Local teacher studies with distinguished scholars

admin's picture

Earlier this month, a Gause teacher traveled to Austin to participate in a one-day workshop focused on teaching critical events from early U.S. history.

Debra Salcido, who teaches social studies at Gause Elementary and Junior High School, attended the workshop, which offered teachers the opportunity to work closely with leading scholars, studying events that shaped America between 1776 and 1836 while also reflecting on their lasting significance. Topics included James Madison, the Constitution, the Second Great Awakening and Jacksonian Democracy.

During the morning, participants attended dynamic lectures and presentations. In the afternoon, they joined faculty in small workshops to examine primary sources and develop effective strategies for classroom instruction.

Faculty members included Jack N. Rakove of Stanford University, Daniel Walker Howe of the University of California at Los Angeles, Daniel Feller of the University of Tennessee and Thomas L. Pangle of The University of Texas at Austin.

Rakove received the 1997 Pulitzer Prize for History for his book Original Meanings: Politics and Ideas in the Making of the Constitution. Howe received the 2008 Pulitzer Prize for History for his book What Hath God Wrought: The Transformation of America, 1815­–1848.
Pangle is a distinguished scholar who has also recorded popular lectures for the Teaching Company, which creates and distributes college-level courses and materials. Feller is the editor and director of the Papers of Andrew Jackson.

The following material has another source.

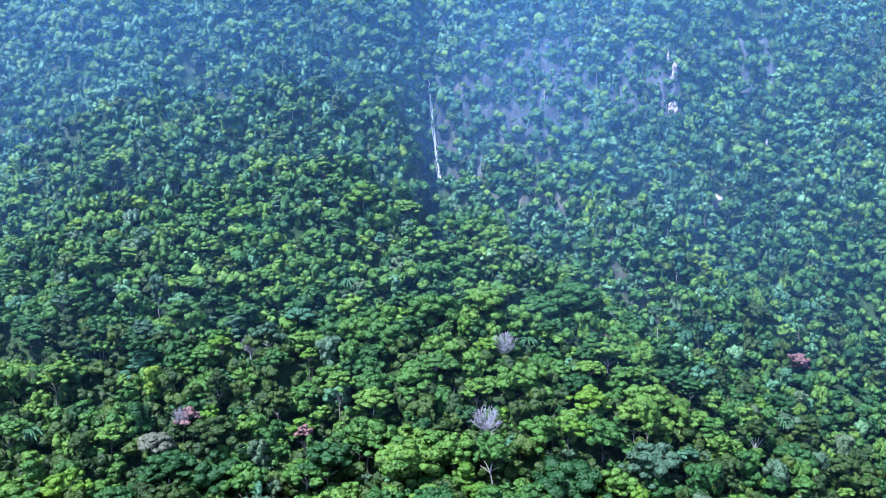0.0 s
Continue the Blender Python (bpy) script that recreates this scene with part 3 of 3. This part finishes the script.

The workshop, which was held at the Byrne-Reed House in Austin, was sponsored by Humanities Texas.

“Humanities Texas is delighted to include an exceptional teacher from Gause in this educational endeavor,” said Humanities Texas Executive Director Michael L. Gillette. “Bringing teachers together to learn from leading scholars and from each other is an effective way to ensure that Texas students continue to receive the best possible educational opportunities.”

The workshop was made possible with support from the State of Texas, as well as from the National Endowment for the Humanities.

Humanities Texas, the state affiliate of the National Endowment for the Humanities, sponsors programs promoting heritage, culture and education throughout the state.